Buterin previously described the ETH allocation as part of a broader funding initiative during a period of “mild austerity” at the Ethereum Foundation. He indicated that capital would be deployed gradually over several years to support privacy and open hardware projects.

The stated goal was not speculative profit-taking but strategic reinvestment. Nonetheless, the optics of selling during a downturn have amplified headline pressure on an already fragile market.

Corporate Holders Face Unrealized Losses

The sustained slump has intensified stress for corporate ETH holders. BitMine Immersion Technologies is estimated to be carrying billions in unrealized losses following Ethereum’s multi-month decline.

Such balance sheet volatility highlights the risks inherent in crypto treasury strategies. Publicly traded firms must contend with mark-to-market accounting and investor scrutiny.
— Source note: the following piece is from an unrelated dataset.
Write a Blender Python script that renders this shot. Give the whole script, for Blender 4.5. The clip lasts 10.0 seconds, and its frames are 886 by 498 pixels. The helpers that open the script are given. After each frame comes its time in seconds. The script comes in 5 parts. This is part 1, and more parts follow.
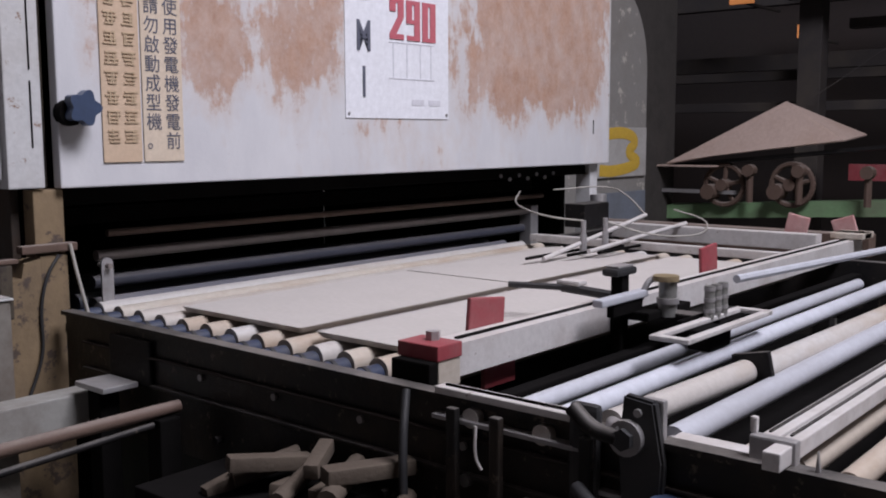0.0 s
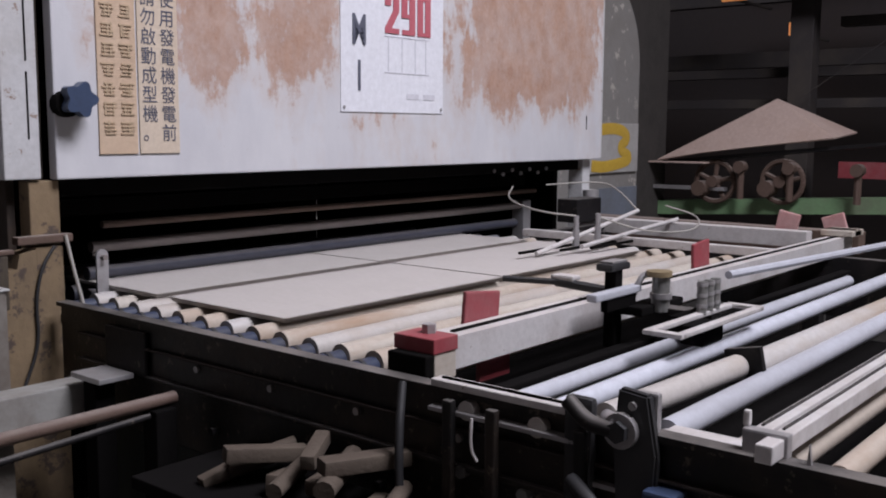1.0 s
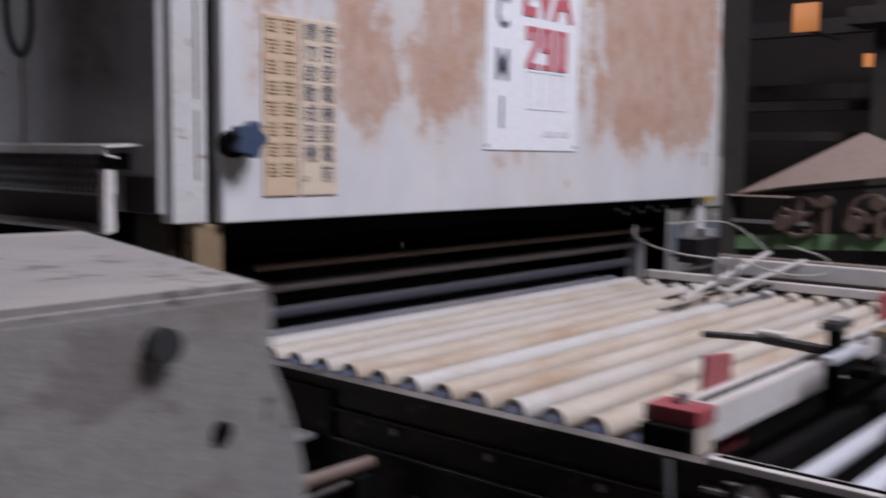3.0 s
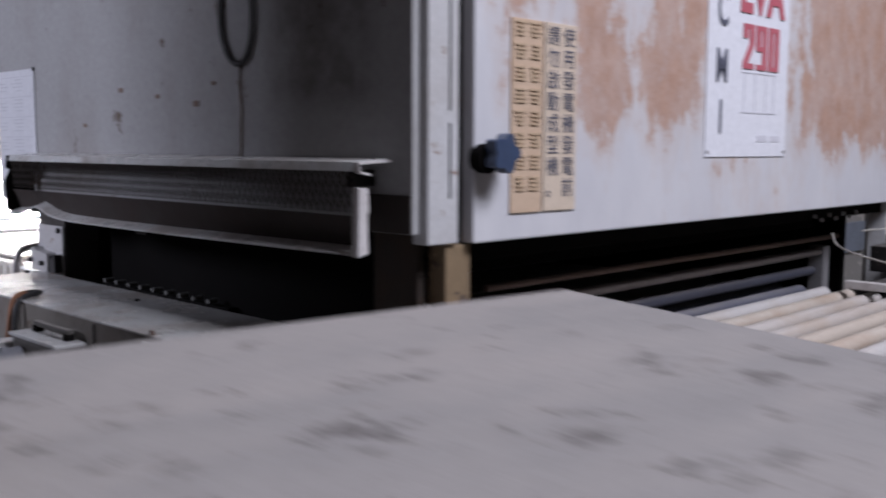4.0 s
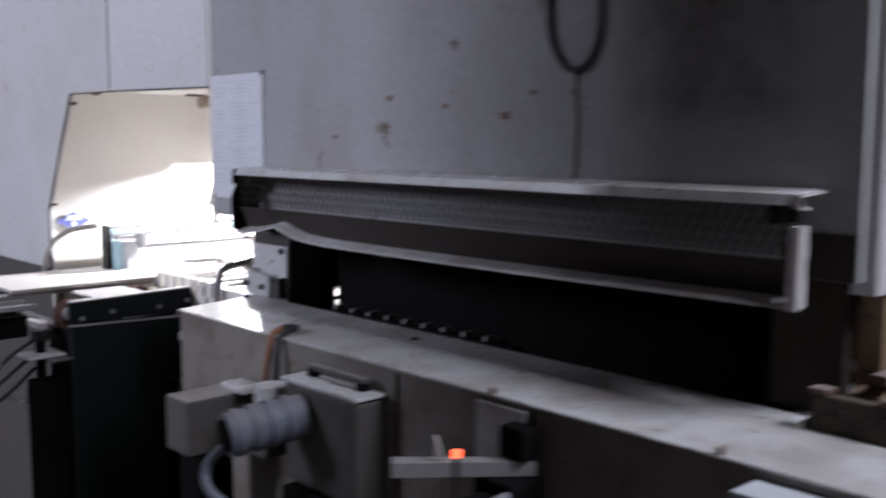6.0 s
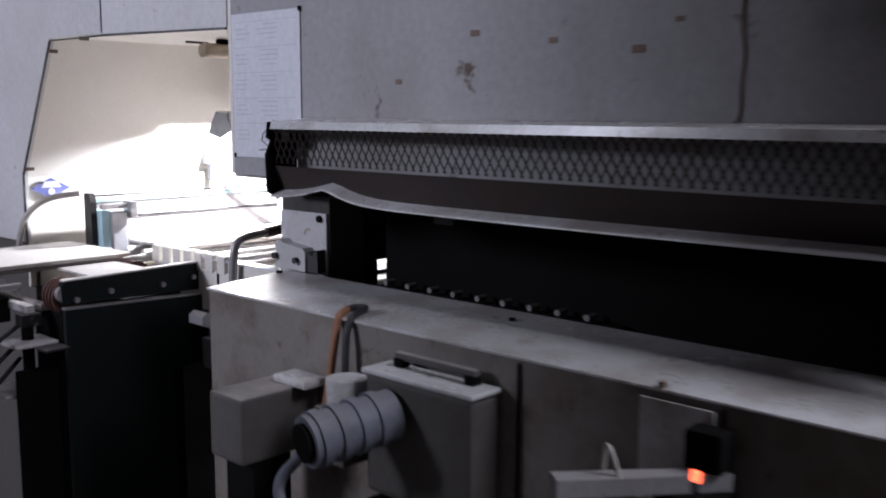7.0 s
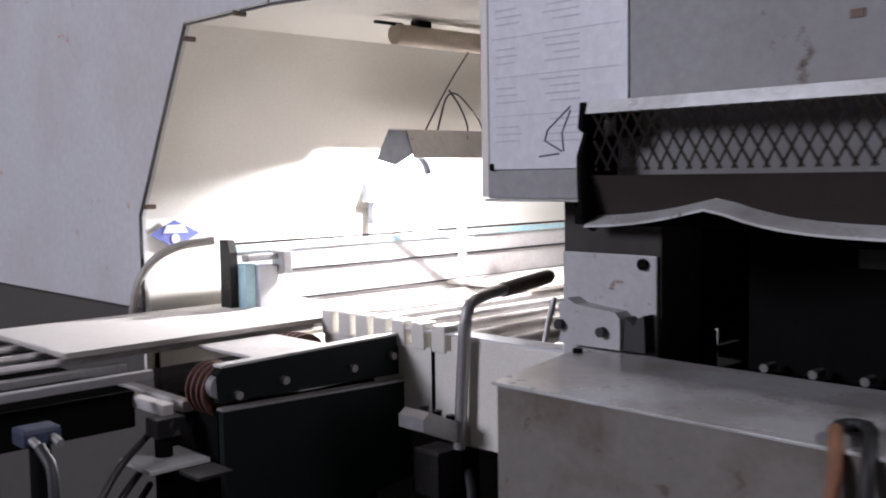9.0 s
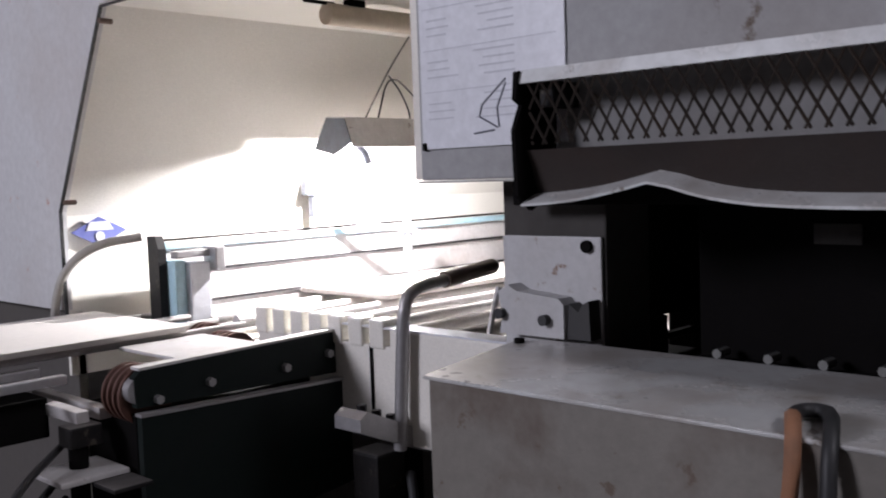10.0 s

Staking Lockup Versus Liquidity Pressures

More than 30% of Ethereum’s supply remains locked in staking contracts, reducing circulating liquidity. However, compressed rewards make staking less compelling relative to alternative investments in a higher-rate environment.

As yields narrow and volatility rises, capital allocation decisions become more complex. Some investors may opt for liquidity over yield preservation.

Narrative Struggles Amid Market Uncertainty

Ethereum’s price weakness and Buterin’s ongoing sales have contributed to a perception of narrative drift. Unlike previous cycles driven by decentralized finance or NFT enthusiasm, current catalysts appear less defined.

While long-term infrastructure development continues, short-term sentiment remains subdued. Whether Ethereum stabilizes or faces further downside may depend on renewed institutional engagement, macro stability, and broader crypto market recovery.